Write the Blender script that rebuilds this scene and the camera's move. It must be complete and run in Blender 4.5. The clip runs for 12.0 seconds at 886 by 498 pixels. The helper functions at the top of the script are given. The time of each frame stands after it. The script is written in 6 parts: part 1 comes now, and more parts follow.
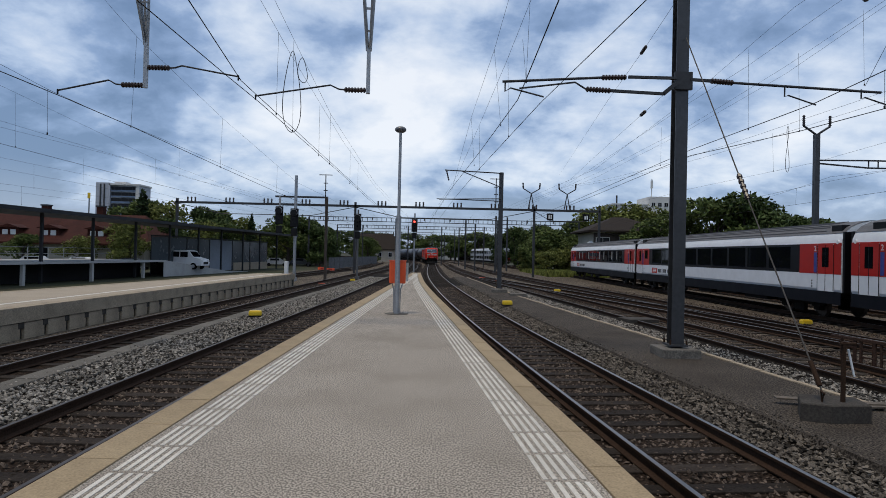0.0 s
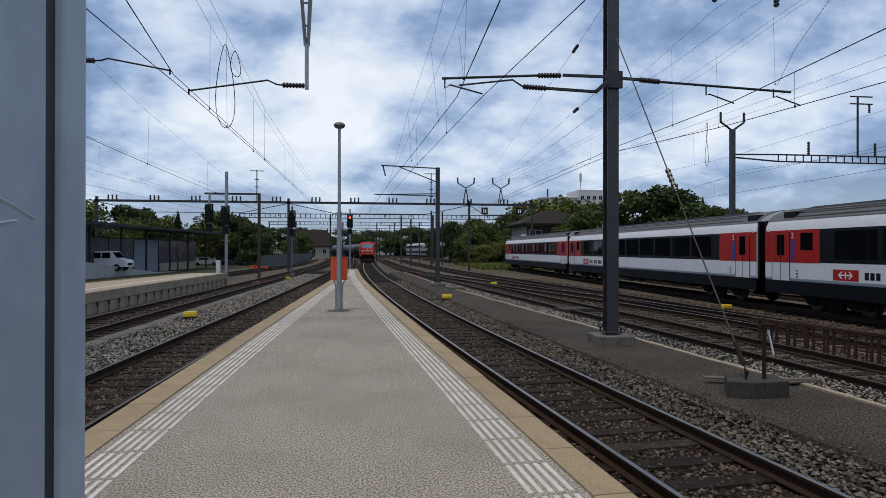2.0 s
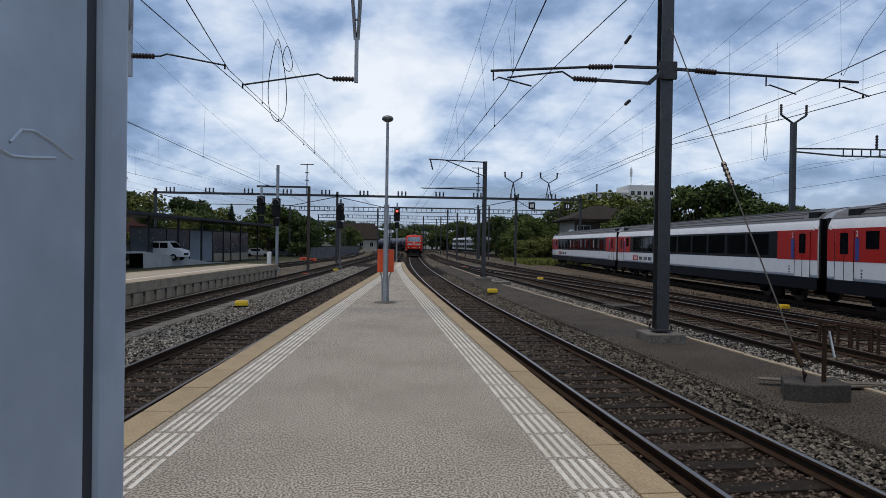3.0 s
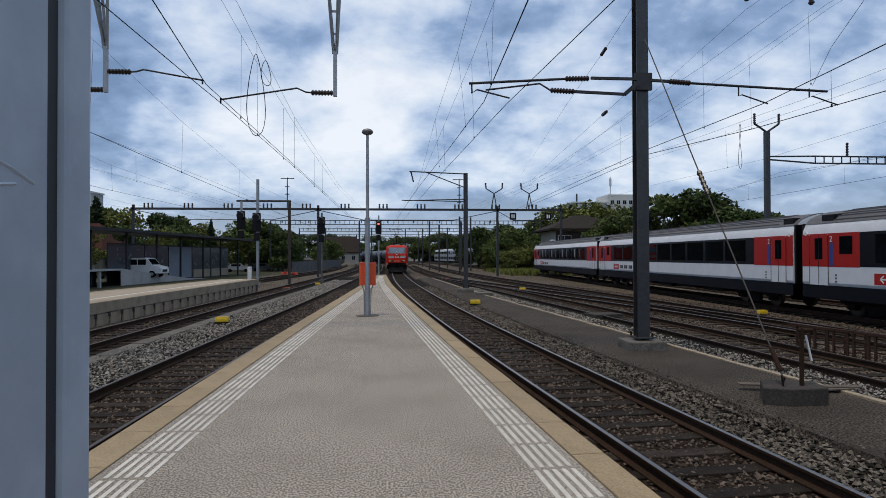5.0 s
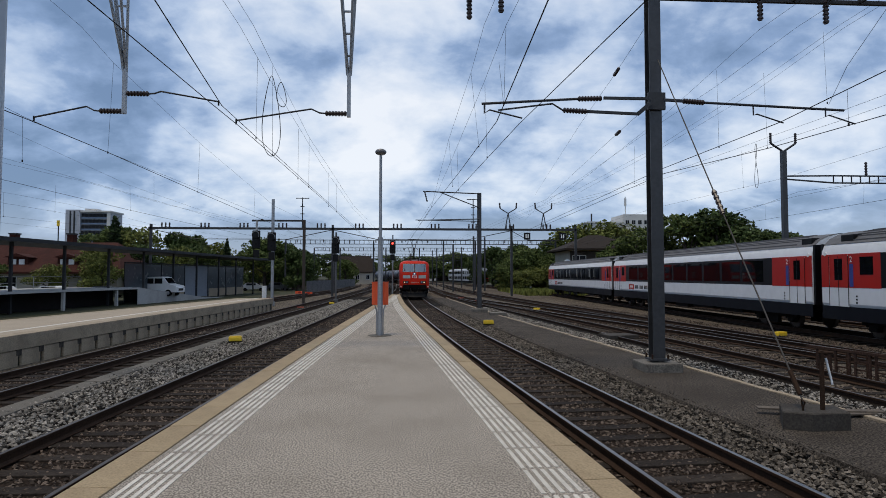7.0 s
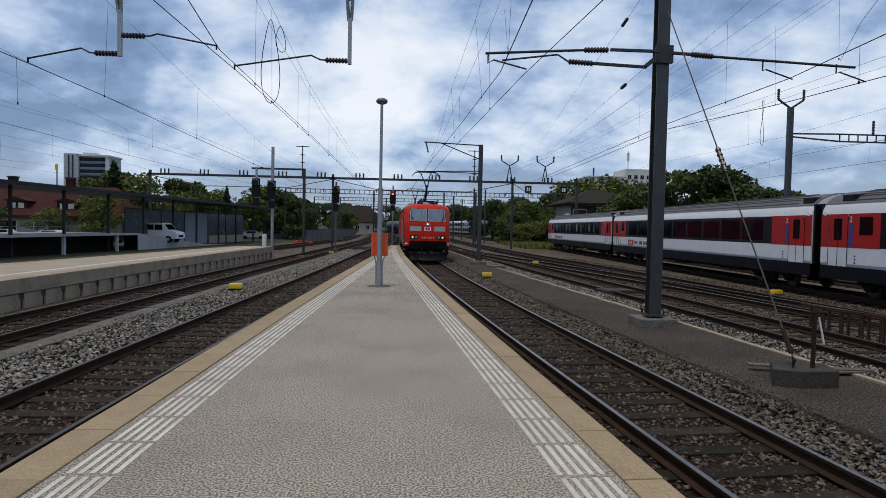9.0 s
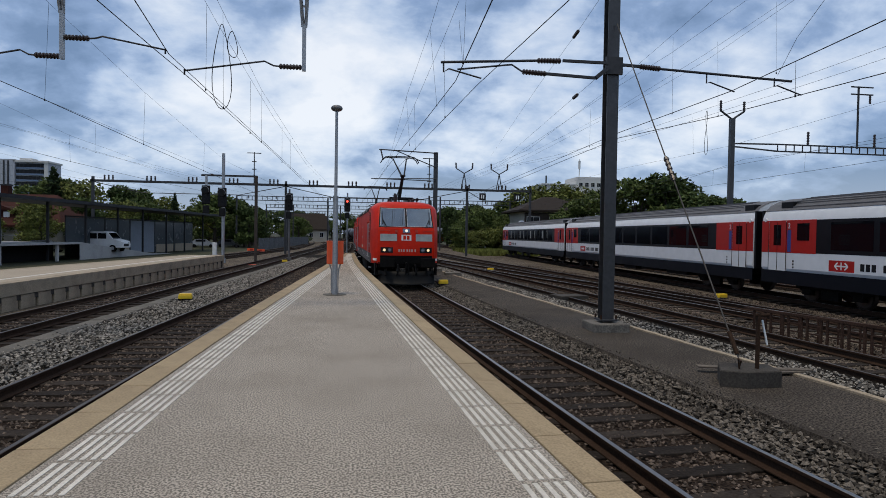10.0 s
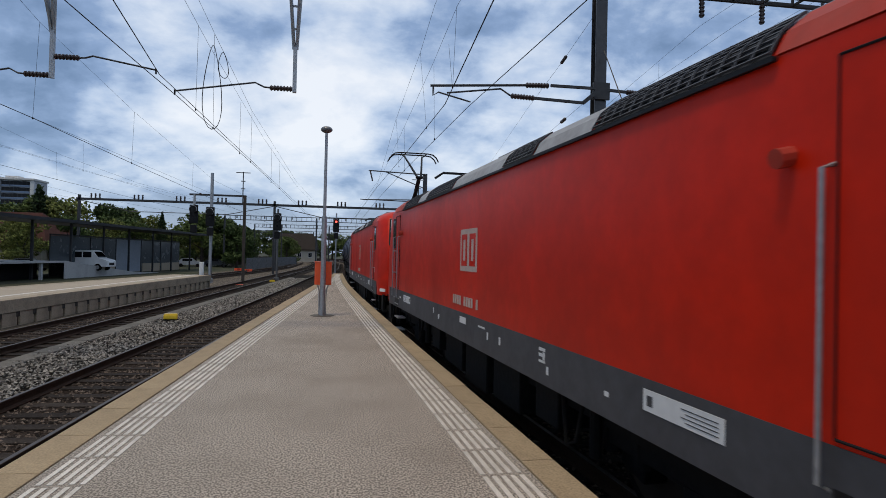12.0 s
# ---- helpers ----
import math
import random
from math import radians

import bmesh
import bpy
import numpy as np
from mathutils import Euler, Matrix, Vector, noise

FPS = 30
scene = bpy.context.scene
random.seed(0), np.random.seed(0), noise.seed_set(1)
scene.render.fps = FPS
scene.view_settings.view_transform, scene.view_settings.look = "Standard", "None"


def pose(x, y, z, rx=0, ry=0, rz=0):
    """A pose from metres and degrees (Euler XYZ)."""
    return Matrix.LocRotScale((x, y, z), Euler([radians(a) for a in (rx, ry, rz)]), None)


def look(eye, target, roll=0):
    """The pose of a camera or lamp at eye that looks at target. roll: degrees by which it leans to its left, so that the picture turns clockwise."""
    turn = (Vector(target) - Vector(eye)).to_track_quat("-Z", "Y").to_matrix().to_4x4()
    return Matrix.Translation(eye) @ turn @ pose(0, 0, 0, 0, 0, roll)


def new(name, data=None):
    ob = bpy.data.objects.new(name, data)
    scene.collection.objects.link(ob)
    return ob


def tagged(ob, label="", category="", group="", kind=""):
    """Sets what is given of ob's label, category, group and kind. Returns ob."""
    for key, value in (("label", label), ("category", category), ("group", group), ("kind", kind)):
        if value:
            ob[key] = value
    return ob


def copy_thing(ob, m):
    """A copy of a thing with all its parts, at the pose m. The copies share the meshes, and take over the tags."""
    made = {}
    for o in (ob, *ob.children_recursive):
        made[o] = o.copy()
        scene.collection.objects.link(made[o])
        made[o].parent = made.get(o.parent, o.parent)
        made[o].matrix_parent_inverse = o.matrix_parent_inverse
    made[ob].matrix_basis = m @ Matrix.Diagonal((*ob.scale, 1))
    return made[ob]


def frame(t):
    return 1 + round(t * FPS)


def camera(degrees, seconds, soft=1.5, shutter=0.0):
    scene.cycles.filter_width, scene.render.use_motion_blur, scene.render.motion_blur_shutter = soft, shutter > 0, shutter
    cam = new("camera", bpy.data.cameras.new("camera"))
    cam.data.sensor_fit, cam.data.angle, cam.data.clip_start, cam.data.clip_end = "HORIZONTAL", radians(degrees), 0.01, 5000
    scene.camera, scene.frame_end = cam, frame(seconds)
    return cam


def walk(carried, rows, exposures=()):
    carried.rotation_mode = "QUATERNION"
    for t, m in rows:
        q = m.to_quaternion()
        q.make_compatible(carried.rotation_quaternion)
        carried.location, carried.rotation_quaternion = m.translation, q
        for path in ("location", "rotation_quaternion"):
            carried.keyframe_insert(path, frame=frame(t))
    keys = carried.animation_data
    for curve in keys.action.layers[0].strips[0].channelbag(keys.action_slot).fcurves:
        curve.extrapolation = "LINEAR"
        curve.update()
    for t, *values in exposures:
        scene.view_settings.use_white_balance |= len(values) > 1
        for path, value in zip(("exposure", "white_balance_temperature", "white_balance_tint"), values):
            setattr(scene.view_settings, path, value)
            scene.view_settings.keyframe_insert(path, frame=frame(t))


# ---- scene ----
# ---- camera ----
cam = camera(72.18, 12.0, soft=0.8, shutter=0.08)
EYE = 1.72
ROWS = [
    (0.0, -0.98, 0.52, -1.26, 0.000, 0.000, 0.000),
    (0.5, -1.54, 0.17, -1.64, -0.052, 0.016, 0.002),
    (1.0, -0.99, 0.04, -1.78, -0.081, -0.079, -0.023),
    (1.5, -0.03, -0.64, -0.87, -0.134, -0.135, -0.018),
    (2.0, -7.12, 0.11, -0.10, -0.203, -0.131, 0.003),
    (2.5, -5.57, 0.77, -0.48, -0.232, -0.092, -0.035),
    (3.0, -2.77, -0.45, -0.86, -0.199, -0.112, -0.024),
    (5.0, -4.44, 0.67, 0.12, -0.185, -0.124, -0.021),
    (5.5, -4.95, 0.55, 1.69, -0.147, -0.114, 0.004),
    (6.0, -4.57, 2.12, -1.85, -0.175, -0.088, 0.019),
    (6.5, -4.20, 3.28, -2.34, -0.178, -0.052, -0.013),
    (7.0, -3.10, 2.53, -0.04, -0.139, -0.086, -0.022),
    (7.2, -3.64, 1.83, -0.55, -0.118, -0.131, -0.004),
    (8.8, -4.09, -1.74, -0.36, -0.122, -0.090, 0.001),
    (9.0, -3.10, -2.04, -1.16, -0.129, -0.087, 0.001),
    (9.5, -6.94, -2.36, -0.99, -0.128, -0.045, 0.013),
    (10.0, -7.35, -1.28, -0.91, -0.169, -0.095, 0.009),
    (10.5, -6.83, -0.92, -1.77, -0.169, -0.072, 0.020),
    (11.0, -7.56, -0.04, -2.67, -0.168, -0.052, 0.033),
    (11.5, -8.36, 0.92, -2.02, -0.166, -0.091, 0.023),
    (12.0, -8.41, 0.72, -1.31, -0.164, -0.109, 0.023),
]
walk(cam, [(t, pose(x, y, EYE + z, 90 + pitch, roll, yaw)) for t, yaw, pitch, roll, x, y, z in ROWS])

# ---- light ----
scene.view_settings.exposure = 0.0


def make_world():
    """Broken grey cloud over a pale blue sky."""
    w = bpy.data.worlds.new("cloudy_sky")
    w.use_nodes = True
    scene.world = w
    nt = w.node_tree
    nt.nodes.clear()
    N, L = nt.nodes.new, nt.links.new
    out, bg = N("ShaderNodeOutputWorld"), N("ShaderNodeBackground")
    sky = N("ShaderNodeTexSky")
    sky.sky_type, sky.sun_disc = "NISHITA", False
    sky.sun_elevation, sky.sun_rotation = radians(72), radians(234)
    tc, sep = N("ShaderNodeTexCoord"), N("ShaderNodeSeparateXYZ")
    L(tc.outputs["Generated"], sep.inputs[0])
    up = N("ShaderNodeMath")
    up.operation = "MAXIMUM"
    up.inputs[1].default_value = 0.0
    L(sep.outputs["Z"], up.inputs[0])
    den = N("ShaderNodeMath")
    den.operation = "ADD"
    den.inputs[1].default_value = 0.48
    L(up.outputs[0], den.inputs[0])
    flat = N("ShaderNodeVectorMath")
    flat.operation = "DIVIDE"
    comb = N("ShaderNodeCombineXYZ")
    for i in range(3):
        L(den.outputs[0], comb.inputs[i])
    L(tc.outputs["Generated"], flat.inputs[0])
    L(comb.outputs[0], flat.inputs[1])
    mp = N("ShaderNodeMapping")
    mp.inputs["Location"].default_value = CLOUD_SHIFT
    mp.inputs["Scale"].default_value = (0.9, 1.0, 1.0)
    L(flat.outputs[0], mp.inputs[0])
    fac = None
    # wide banks, heaped lumps and torn edges of the cloud
    for scale, detail, rough, warp, amount in ((1.9, 5.0, 0.5, 0.15, 1.0), (4.8, 7.0, 0.55, 0.25, 0.55), (14.0, 6.0, 0.6, 0.2, 0.18)):
        n = N("ShaderNodeTexNoise")
        n.inputs["Scale"].default_value, n.inputs["Detail"].default_value = scale, detail
        n.inputs["Roughness"].default_value, n.inputs["Distortion"].default_value = rough, warp
        L(mp.outputs[0], n.inputs["Vector"])
        part_of = N("ShaderNodeMath")
        part_of.operation = "MULTIPLY_ADD"
        part_of.inputs[1].default_value, part_of.inputs[2].default_value = amount, -0.5 * amount
        L(n.outputs["Fac"], part_of.inputs[0])
        if fac is None:
            fac = part_of.outputs[0]
        else:
            add = N("ShaderNodeMath")
            L(fac, add.inputs[0])
            L(part_of.outputs[0], add.inputs[1])
            fac = add.outputs[0]
    # darker cloud bases low down, brighter cloud overhead
    lift = N("ShaderNodeMapRange")
    lift.inputs[1].default_value, lift.inputs[2].default_value = 0.06, 0.34
    lift.inputs[3].default_value, lift.inputs[4].default_value = 0.485, 0.535
    L(up.outputs[0], lift.inputs[0])
    total = N("ShaderNodeMath")
    L(fac, total.inputs[0])
    L(lift.outputs[0], total.inputs[1])
    # the bank is thicker towards both sides than along the line
    aside, thin = N("ShaderNodeMath"), N("ShaderNodeMath")
    aside.operation, thin.operation = "ABSOLUTE", "MULTIPLY_ADD"
    L(sep.outputs["X"], aside.inputs[0])
    L(aside.outputs[0], thin.inputs[0])
    thin.inputs[1].default_value = -0.19
    L(total.outputs[0], thin.inputs[2])
    ramp = N("ShaderNodeValToRGB")
    cr = ramp.color_ramp
    cr.elements[0].position, cr.elements[0].color = 0.33, (0.14, 0.22, 0.37, 1)
    cr.elements[1].position, cr.elements[1].color = 0.66, (0.80, 0.83, 0.88, 1)
    for p, c in ((0.41, (0.23, 0.33, 0.52, 1)), (0.48, (0.42, 0.52, 0.69, 1)), (0.56, (0.62, 0.69, 0.80, 1))):
        e = cr.elements.new(p)
        e.color = c
    L(thin.outputs[0], ramp.inputs[0])
    # near the horizon the cloud thins out to a paler veil
    veil = N("ShaderNodeMapRange")
    veil.inputs[1].default_value, veil.inputs[2].default_value = 0.0, 0.12
    veil.inputs[3].default_value, veil.inputs[4].default_value = 0.4, 0.0
    L(up.outputs[0], veil.inputs[0])
    pale = N("ShaderNodeMix")
    pale.data_type = "RGBA"
    L(veil.outputs[0], pale.inputs[0])
    L(ramp.outputs[0], pale.inputs[6])
    pale.inputs[7].default_value = (0.62, 0.69, 0.79, 1)
    air = N("ShaderNodeMix")
    air.data_type, air.blend_type = "RGBA", "ADD"
    air.inputs[0].default_value = 0.02
    L(pale.outputs[2], air.inputs[6])
    L(sky.outputs[0], air.inputs[7])
    L(air.outputs[2], bg.inputs[0])
    bg.inputs[1].default_value = 1.0
    L(bg.outputs[0], out.inputs[0])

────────

• _Aim of the task_:
In the listing above, find the line with "from mathutils import" and the line with "what is given", then print exactly those two lines and every line between them, and nothing more.

• _Final result_:
from mathutils import Euler, Matrix, Vector, noise

FPS = 30
scene = bpy.context.scene
random.seed(0), np.random.seed(0), noise.seed_set(1)
scene.render.fps = FPS
scene.view_settings.view_transform, scene.view_settings.look = "Standard", "None"


def pose(x, y, z, rx=0, ry=0, rz=0):
    """A pose from metres and degrees (Euler XYZ)."""
    return Matrix.LocRotScale((x, y, z), Euler([radians(a) for a in (rx, ry, rz)]), None)


def look(eye, target, roll=0):
    """The pose of a camera or lamp at eye that looks at target. roll: degrees by which it leans to its left, so that the picture turns clockwise."""
    turn = (Vector(target) - Vector(eye)).to_track_quat("-Z", "Y").to_matrix().to_4x4()
    return Matrix.Translation(eye) @ turn @ pose(0, 0, 0, 0, 0, roll)


def new(name, data=None):
    ob = bpy.data.objects.new(name, data)
    scene.collection.objects.link(ob)
    return ob


def tagged(ob, label="", category="", group="", kind=""):
    """Sets what is given of ob's label, category, group and kind. Returns ob."""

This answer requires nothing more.